Sabemos, desde los tiempos de Fraga, que España es diferente. Tan diferente que resulta difícil encontrar una analogía entre las derechas, la representación política genuina del poder económico y social, lo que no significa que no haya otros que en principio deberían ocupar otros campos, hispanas y las europeas más cercanas como Portugal, Francia o Italia por ejemplo. No es que no haya, por ejemplo, extrema derecha o directamente fascista en ellas, sino  la permisibilidad y el calado de sus planteamientos en el conjunto del espectro político social que existe. Nada extraño por lo demás.
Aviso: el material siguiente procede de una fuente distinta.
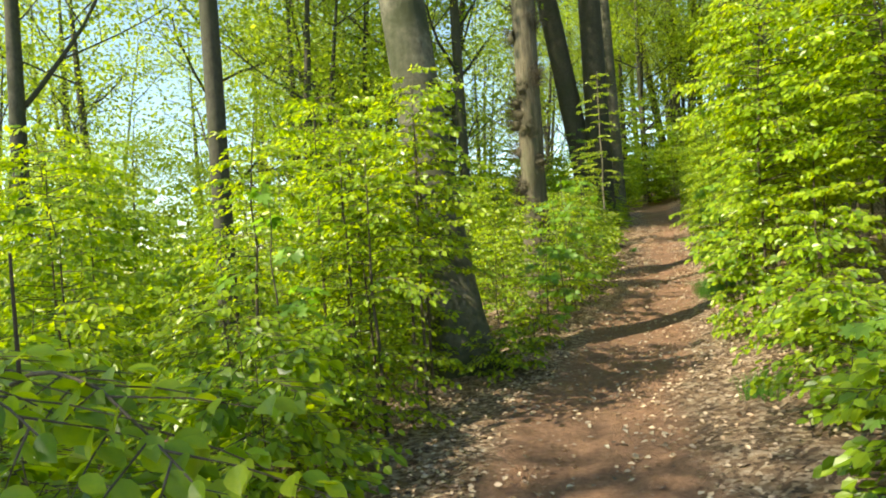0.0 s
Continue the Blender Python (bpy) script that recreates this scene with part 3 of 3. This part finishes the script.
# undergrowth further off: four bushes, repeated
bushes = [young_tree(500 + i, (-6.5, 14.5, -4.5, 14.0)[i], (13.5, 20.0, 22.0, 38.0)[i], (2.8, 3.6, 2.4, 5.0)[i], (1.9, 2.1, 1.8, 2.3)[i], 34, 0.15, mat=LEAF_DEEP, name="understorey_bush",
                     label="leafy green young growth of the forest understorey", outline=KITE, faces=KITE_F, twigs=8, step=0.085, group="undergrowth of the wood")
          for i in range(4)]
for i in range(200):
    if i < 85:
        by = rng.uniform(22, 62)
        bx = float(centre(by)) + rng.uniform(3.4, 26) * (1 if i % 2 else -1)
    elif i < 120:
        by = rng.uniform(41, 62)
        bx = float(centre(by)) + rng.uniform(-6, 8)
    elif i < 155:
        by = rng.uniform(5, 26)
        bx = float(centre(by)) - rng.uniform(7, 20)
    else:
        by = rng.uniform(2, 28)
        bx = float(centre(by)) + rng.uniform(6.5, 16)
    if i >= 190:
        bx, by = ((11.9, 41.5), (12.9, 43.5), (10.6, 43), (13.9, 41), (9.3, 41.5), (11.6, 45.5), (14.6, 45), (8.2, 43.5), (15.5, 42.5), (7.0, 40.5))[i - 190]
    m = pose(bx, by, ground_z(bx, by) - 0.04, 0, 0, rng.uniform(0, 360))
    ob = copy_thing(bushes[i % 4], m)
    s_ = rng.uniform(0.8, 1.4)
    ob.scale = (s_, s_, s_)


for i in range(70):
    by = rng.uniform(24, 52)
    bx = float(centre(by)) - rng.uniform(5.0, 22)
    ob = copy_thing(bushes[i % 4], pose(bx, by, ground_z(bx, by) - 0.05, 0, 0, rng.uniform(0, 360)))
    s_ = rng.uniform(0.9, 1.5)
    ob.scale = (s_, s_, s_)

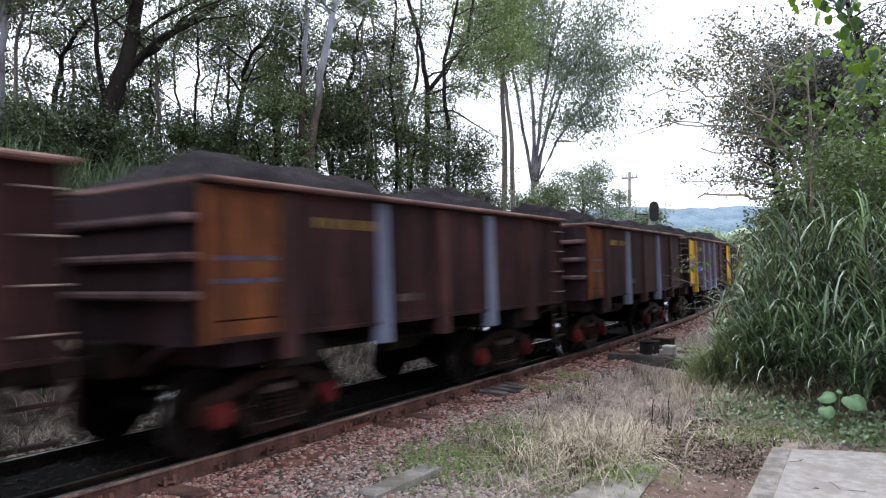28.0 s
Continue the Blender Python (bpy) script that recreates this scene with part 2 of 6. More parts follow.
BARK_GREY = mottled("grey_bark", (0.075, 0.066, 0.058), (0.17, 0.155, 0.14), 4, 0.9, 0.5, 0.012, None, (1, 1, 0.3))
BARK_PALE = mottled("pale_smooth_bark", (0.10, 0.10, 0.108), (0.23, 0.23, 0.25), 2.5, 0.8, 0.25, 0.006, (0.050, 0.043, 0.040), (1, 1, 0.3))


def gum_bark(nt, bsdf, node):
    """Smooth pale bark above, a rough dark stocking on the lower trunk."""
    tc, sep = nt.nodes.new("ShaderNodeTexCoord"), nt.nodes.new("ShaderNodeSeparateXYZ")
    nt.links.new(tc.outputs["Object"], sep.inputs[0])
    add = nt.nodes.new("ShaderNodeMath")
    add.operation = "MULTIPLY_ADD"
    add.inputs[1].default_value = 2.6
    nt.links.new(noise_of(nt, 1.6, 4, (1, 1, 0.35)), add.inputs[0])
    nt.links.new(sep.outputs[2], add.inputs[2])
    rng = nt.nodes.new("ShaderNodeMapRange")
    rng.inputs[1].default_value, rng.inputs[2].default_value = 4.9, 6.2
    nt.links.new(add.outputs[0], rng.inputs[0])
    grain = noise_of(nt, 7.0, 5, (1, 1, 0.25))
    low = ramp(nt, grain, [(0.3, (0.030, 0.021, 0.017)), (0.7, (0.090, 0.066, 0.055))])
    high = ramp(nt, grain, [(0.3, (0.19, 0.20, 0.23)), (0.7, (0.34, 0.36, 0.41))])
    nt.links.new(blend(nt, rng.outputs[0], low, high), bsdf.inputs["Base Color"])
    bsdf.inputs["Roughness"].default_value = 0.8
    bump(nt, bsdf, grain, 0.4, 0.01)


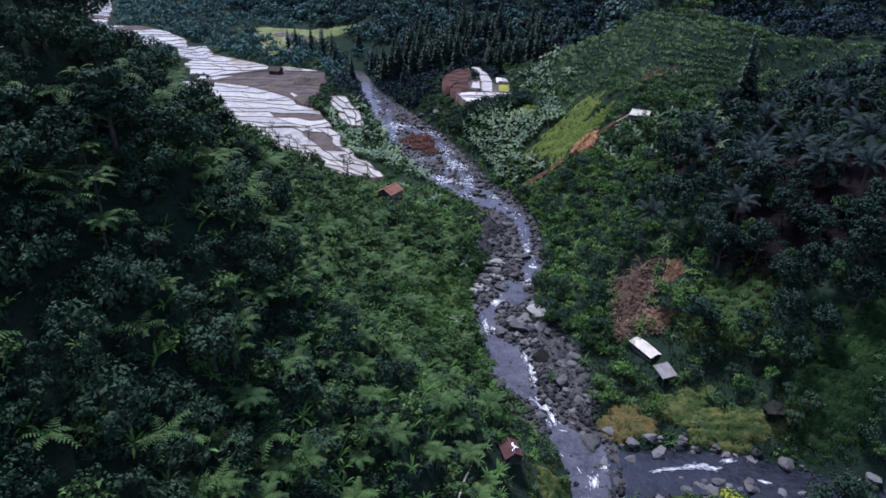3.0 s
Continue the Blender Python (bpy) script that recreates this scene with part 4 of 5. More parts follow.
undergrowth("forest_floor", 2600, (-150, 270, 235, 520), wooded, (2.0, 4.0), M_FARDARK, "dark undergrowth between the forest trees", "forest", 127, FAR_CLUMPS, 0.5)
# haze over the valley comes from the tinted leaf colours
undergrowth("valley_woods", 3300, (-620, -90, 400, 900), lambda x, y: (on_far_hill(x, y) | (to_line(x, y, WEST_FOOT)[2] < 0)) & ~in_fields(x, y, 3) & ~within(x, y, BARE, 3), (3.0, 6.5), M_DISTANT, "wooded hills round the far valley, leaves tinted for haze", "forest", 113, FAR_CLUMPS, 0.6)
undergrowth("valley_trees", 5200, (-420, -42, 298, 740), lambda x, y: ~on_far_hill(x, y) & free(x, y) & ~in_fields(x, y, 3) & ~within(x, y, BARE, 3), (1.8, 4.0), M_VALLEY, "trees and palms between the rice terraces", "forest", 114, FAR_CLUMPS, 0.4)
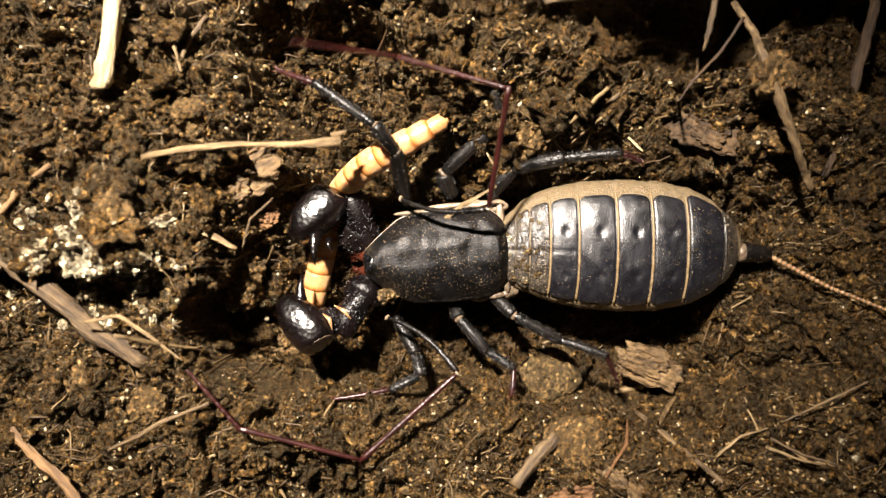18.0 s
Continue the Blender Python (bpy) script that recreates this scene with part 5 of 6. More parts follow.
antenna_low.key(12.5, (-16.2, -7.1, 1.5), (-8.2, -15.6, 3.7), (-19.6, -24.6, 8.3), (-34.4, -22.6, 11.4), (-43.8, -16.2, 13.8))
antenna_low.key(13, (-15.8, -7.2, 1.5), (-5.5, -13.2, 3.7), (-15.8, -23.2, 8.3), (-30.4, -19.2, 10.4), (-39.2, -12.3, 12.3))
antenna_low.key(13.5, (-15.9, -7.1, 1.5), (-5.6, -13.2, 3.7), (-17.0, -22.1, 8.3), (-30.0, -13.8, 10.4), (-34.6, -2.6, 10.8))
antenna_low.key(14.5, (-15.6, -7.1, 1.5), (-5.7, -13.3, 3.7), (-17.1, -22.3, 8.3), (-29.6, -14.1, 10.4), (-33.8, -1.7, 10.8))
antenna_low.key(16.5, (-16.8, -6.8, 1.5), (-15.0, -17.1, 7.2), (-29.9, -18.9, 8.3), (-41.6, -9.9, 10.9), (-48.1, 0.9, 13.3))
antenna_low.key(17.4, (-16.4, -6.7, 1.5), (-10.4, -16.2, 5.2), (-22.0, -19.4, 14.3), (-33.9, -12.0, 11.9), (-36.9, -2.2, 11.8))
antenna_low.key(17.7, (-16.0, -6.9, 1.5), (-7.7, -13.6, 6.7), (-18.4, -19.8, 14.3), (-30.4, -12.6, 11.4), (-33.1, -0.3, 11.3))
antenna_low.key(18, (-15.9, -6.9, 1.5), (-7.8, -13.8, 6.7), (-19.6, -22.3, 7.8), (-32.7, -17.1, 10.4), (-39.7, -7.2, 11.3))
antenna_low.key(19, (-15.9, -7.1, 1.5), (-5.3, -12.4, 3.7), (-15.5, -22.5, 8.3), (-29.4, -18.1, 10.4), (-36.4, -10.2, 11.3))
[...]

Los comportamientos sociales no cambian por deseos nominalistas.

Así que es de lo más normal que cuando el sistema se ha sentido amenazado no haya dudado en emplear todos los resortes a su disposición. Como el judicial. Sin importarle llegar al esperpento y al ridículo. Recuérdense, si hace falta, lo ocurrido con el sainete de los exiliados catalanes o el último del diputado canario de Podemos. Una organización que, para esos sectores, no debe de tener espacio político y mucho menos tocar poder. De ahí que el gobierno de coalición se haya sentido como una traición de la otra pata de la Transición, el PSOE al que incluso se le niega el nombre y se la llama “el partido de Sánchez”.

La democracia española lleva cuarenta años pareciéndose más al despotismo ilustrado que a un régimen nacido de los principios de la Revolución Francesa. El ciudadano lo es de nombre pero no ejerce. Es más, cuando actúa fuera de los estrechos marcos representativos se convierte de inmediato en sospechoso. Es lo que justifica que recientemente se haya apelado a votar con la nariz tapada los nuevos vocales del Tribunal Constitucional acordados por quienes se reparten el poder. Los diputados, que se deben más a la maquinaria del partido que a los ciudadanos que los votan quienes, por cierto, suelen ignorar hasta sus nombres, lo habrán hecho. A fin de cuentas, como se dice, con las cosas de comer no se juega.

Cuando estas líneas aparezcan se habrá desarrollado el último acto del desmoche del otrora dinámico y representativo movimiento memorialista andaluz. Pero esa es una cuestión que merece un artículo propio. Por hoy baste decir que después, las llamadas izquierdas, se lamentan de la desafección ciudadana.